● **WHAT IS BEING ASKED**
Skip the pictures and extract all of the lines exactly as written.
### PROVIDED DATA ###
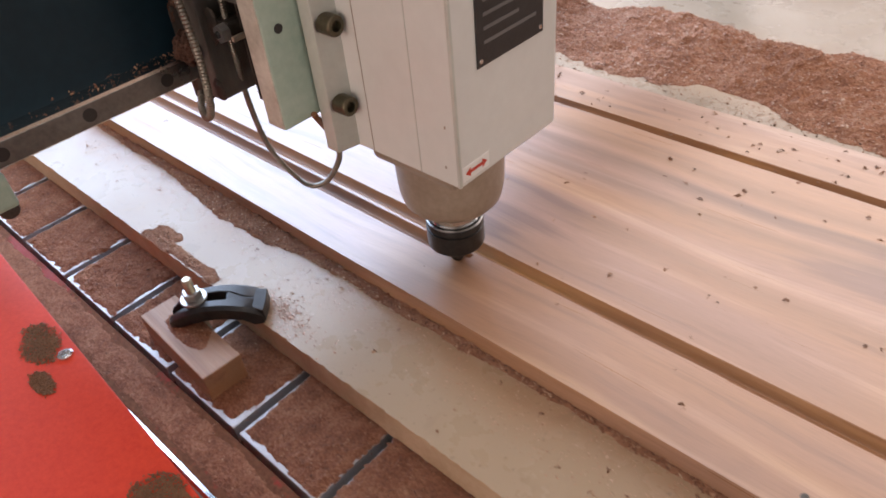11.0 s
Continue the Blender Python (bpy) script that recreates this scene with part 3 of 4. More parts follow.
def flake_cloud(px, py, pz, count, size, seed, flat=0.5):
    """Small curled shavings at random places of those given."""
    r = np.random.RandomState(seed + 50)
    verts, faces = [], []
    for k in r.randint(0, len(px), count):
        s = size[0] + (size[1] - size[0]) * r.rand() ** 2.2
        m = Euler(((r.rand() - 0.5) * 2 * flat, (r.rand() - 0.5) * 2 * flat, r.rand() * 6.28)).to_matrix()
        w, lift = s * (0.2 + 0.35 * r.rand()), s * (0.15 + 0.35 * r.rand())
        c = Vector((px[k] + (r.rand() - 0.5) * 0.004, py[k] + (r.rand() - 0.5) * 0.004, pz[k] + 0.0003 + 0.3 * lift))
        base = len(verts)
        for u, h in ((-0.5, lift * 0.2), (0.0, lift), (0.5, 0.0)):
            skew = (r.rand() - 0.5) * 0.4
            for v in (-0.5, 0.5):
                verts.append(tuple(c + m @ Vector((u * s, (v + skew) * w, h - lift * 0.4))))
        faces += [(base, base + 1, base + 3, base + 2), (base + 2, base + 3, base + 5, base + 4)]
    return verts, faces


def ragged(x, y, seed):
    return (lumps(x, y, 0.085, seed) - 0.5) * 0.55 + (lumps(x, y, 0.034, seed + 1) - 0.5) * 0.4 + (lumps(x, y, 0.012, seed + 2) - 0.5) * 0.28


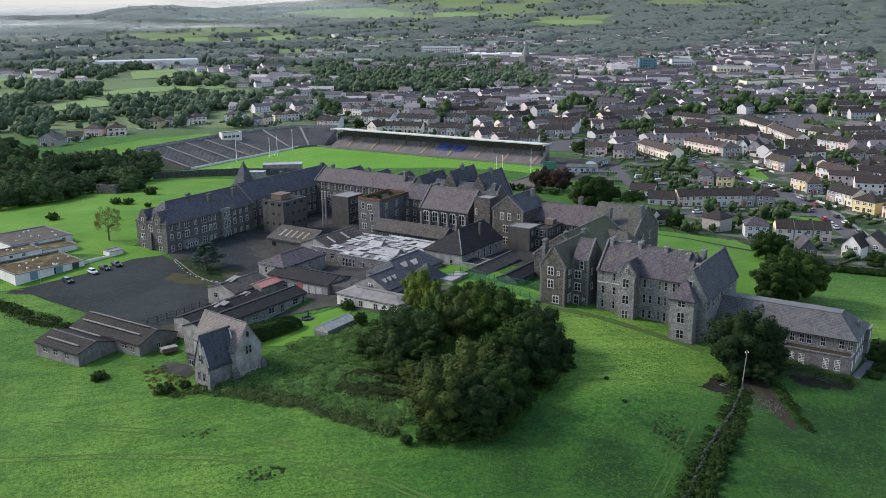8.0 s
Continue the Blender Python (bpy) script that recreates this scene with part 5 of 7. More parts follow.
patch("bare_earth", [(44.2, 185.5), (46.0, 182.5), (45.0, 180.5), (50, 178.0), (57, 178.8), (58.0, 180.3), (52, 181.8), (47.5, 185.5)], MUD, "dark trampled mud before the east wing", "mud", 0.05, ragged=1.6)
trough = thing("water_trough", "long concrete cattle trough on bare earth", "trough", pose(28.4, 178.9, land(28.4, 178.9), 0, 0, 24) @ Matrix.Diagonal((0.75, 0.8, 0.55, 1)))
part("basin", Shape().box(-2, 2, -0.35, 0.35, 0, 0.15).box(-2, 2, -0.4, -0.3, 0.1, 0.6).box(-2, 2, 0.3, 0.4, 0.1, 0.6).box(-2.05, -1.95, -0.4, 0.4, 0.1, 0.6).box(1.95, 2.05, -0.4, 0.4, 0.1, 0.6), CEMENT, trough)
hurdle = thing("sheep_hurdle", "long low timber hurdle lying by the wing", "hurdle", pose(49, 183.8, land(49, 183.8), 0, 0, -32))
for k in range(3):
    part("rail", Shape().box(-4, 4, -0.04, 0.04, 0.3 + 0.35 * k, 0.4 + 0.35 * k), WOOD_DARK, hurdle)
for k in range(5):
    part("post", Shape().box(-4 + 2 * k - 0.06, -4 + 2 * k + 0.06, -0.06, 0.06, -0.3, 1.3), WOOD_DARK, hurdle)


def fence(name, label, line, h, gap, material, rails=2, post=0.06, mesh_bars=0, category="fence"):
    root = thing(name, label, category, pose(0, 0, 0))
    s = Shape()
    pm = Shape().box(-post, post, -post, post, -0.5, h).mesh("post")
    for (x0, y0), (x1, y1) in zip(line, line[1:]):
        L = math.hypot(x1 - x0, y1 - y0)
        n = max(1, round(L / gap))
        for i in range(n + 1):
            x, y = x0 + (x1 - x0) * i / n, y0 + (y1 - y0) * i / n
            part("post", pm, material, root, at=pose(x, y, land(x, y)))
        for i in range(n):
            a = (x0 + (x1 - x0) * i / n, y0 + (y1 - y0) * i / n)
            b = (x0 + (x1 - x0) * (i + 1) / n, y0 + (y1 - y0) * (i + 1) / n)
            za, zb = land(*a), land(*b)
            for k in range(rails):
                f = h * (0.15 + 0.8 * k / max(1, rails - 1))
                part("rail", Shape().beam((*a, za + f), (*b, zb + f), 0.05, 0.07), material, root)
            if mesh_bars:
                q = Shape()
                m = int(L / n / mesh_bars)
                for j in range(m):
                    g = (j + 0.5) / m
                    x, y, z = a[0] + (b[0] - a[0]) * g, a[1] + (b[1] - a[1]) * g, za + (zb - za) * g
                    q.box(x - 0.025, x + 0.025, y - 0.025, y + 0.025, z + 0.1, z + h)
                tagged(part("panel", q, material, root), kind="stuff")
    return root


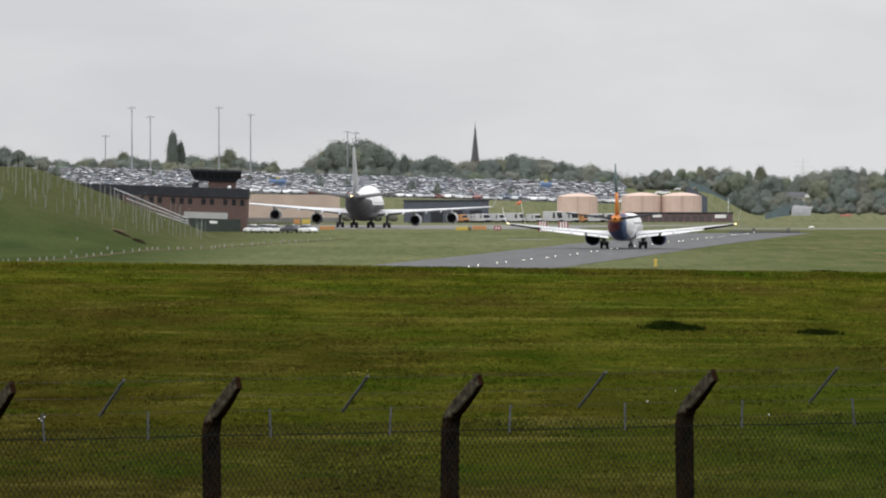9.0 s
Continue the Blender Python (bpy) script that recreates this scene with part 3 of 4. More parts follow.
###
● **RESULT FOR THIS EXERCISE**
11.0 s
Continue the Blender Python (bpy) script that recreates this scene with part 3 of 4. More parts follow.
def flake_cloud(px, py, pz, count, size, seed, flat=0.5):
    """Small curled shavings at random places of those given."""
    r = np.random.RandomState(seed + 50)
    verts, faces = [], []
    for k in r.randint(0, len(px), count):
        s = size[0] + (size[1] - size[0]) * r.rand() ** 2.2
        m = Euler(((r.rand() - 0.5) * 2 * flat, (r.rand() - 0.5) * 2 * flat, r.rand() * 6.28)).to_matrix()
        w, lift = s * (0.2 + 0.35 * r.rand()), s * (0.15 + 0.35 * r.rand())
        c = Vector((px[k] + (r.rand() - 0.5) * 0.004, py[k] + (r.rand() - 0.5) * 0.004, pz[k] + 0.0003 + 0.3 * lift))
        base = len(verts)
        for u, h in ((-0.5, lift * 0.2), (0.0, lift), (0.5, 0.0)):
            skew = (r.rand() - 0.5) * 0.4
            for v in (-0.5, 0.5):
                verts.append(tuple(c + m @ Vector((u * s, (v + skew) * w, h - lift * 0.4))))
        faces += [(base, base + 1, base + 3, base + 2), (base + 2, base + 3, base + 5, base + 4)]
    return verts, faces


def ragged(x, y, seed):
    return (lumps(x, y, 0.085, seed) - 0.5) * 0.55 + (lumps(x, y, 0.034, seed + 1) - 0.5) * 0.4 + (lumps(x, y, 0.012, seed + 2) - 0.5) * 0.28


8.0 s
Continue the Blender Python (bpy) script that recreates this scene with part 5 of 7. More parts follow.
patch("bare_earth", [(44.2, 185.5), (46.0, 182.5), (45.0, 180.5), (50, 178.0), (57, 178.8), (58.0, 180.3), (52, 181.8), (47.5, 185.5)], MUD, "dark trampled mud before the east wing", "mud", 0.05, ragged=1.6)
trough = thing("water_trough", "long concrete cattle trough on bare earth", "trough", pose(28.4, 178.9, land(28.4, 178.9), 0, 0, 24) @ Matrix.Diagonal((0.75, 0.8, 0.55, 1)))
part("basin", Shape().box(-2, 2, -0.35, 0.35, 0, 0.15).box(-2, 2, -0.4, -0.3, 0.1, 0.6).box(-2, 2, 0.3, 0.4, 0.1, 0.6).box(-2.05, -1.95, -0.4, 0.4, 0.1, 0.6).box(1.95, 2.05, -0.4, 0.4, 0.1, 0.6), CEMENT, trough)
hurdle = thing("sheep_hurdle", "long low timber hurdle lying by the wing", "hurdle", pose(49, 183.8, land(49, 183.8), 0, 0, -32))
for k in range(3):
    part("rail", Shape().box(-4, 4, -0.04, 0.04, 0.3 + 0.35 * k, 0.4 + 0.35 * k), WOOD_DARK, hurdle)
for k in range(5):
    part("post", Shape().box(-4 + 2 * k - 0.06, -4 + 2 * k + 0.06, -0.06, 0.06, -0.3, 1.3), WOOD_DARK, hurdle)


def fence(name, label, line, h, gap, material, rails=2, post=0.06, mesh_bars=0, category="fence"):
    root = thing(name, label, category, pose(0, 0, 0))
    s = Shape()
    pm = Shape().box(-post, post, -post, post, -0.5, h).mesh("post")
    for (x0, y0), (x1, y1) in zip(line, line[1:]):
        L = math.hypot(x1 - x0, y1 - y0)
        n = max(1, round(L / gap))
        for i in range(n + 1):
            x, y = x0 + (x1 - x0) * i / n, y0 + (y1 - y0) * i / n
            part("post", pm, material, root, at=pose(x, y, land(x, y)))
        for i in range(n):
            a = (x0 + (x1 - x0) * i / n, y0 + (y1 - y0) * i / n)
            b = (x0 + (x1 - x0) * (i + 1) / n, y0 + (y1 - y0) * (i + 1) / n)
            za, zb = land(*a), land(*b)
            for k in range(rails):
                f = h * (0.15 + 0.8 * k / max(1, rails - 1))
                part("rail", Shape().beam((*a, za + f), (*b, zb + f), 0.05, 0.07), material, root)
            if mesh_bars:
                q = Shape()
                m = int(L / n / mesh_bars)
                for j in range(m):
                    g = (j + 0.5) / m
                    x, y, z = a[0] + (b[0] - a[0]) * g, a[1] + (b[1] - a[1]) * g, za + (zb - za) * g
                    q.box(x - 0.025, x + 0.025, y - 0.025, y + 0.025, z + 0.1, z + h)
                tagged(part("panel", q, material, root), kind="stuff")
    return root


9.0 s
Continue the Blender Python (bpy) script that recreates this scene with part 3 of 4. More parts follow.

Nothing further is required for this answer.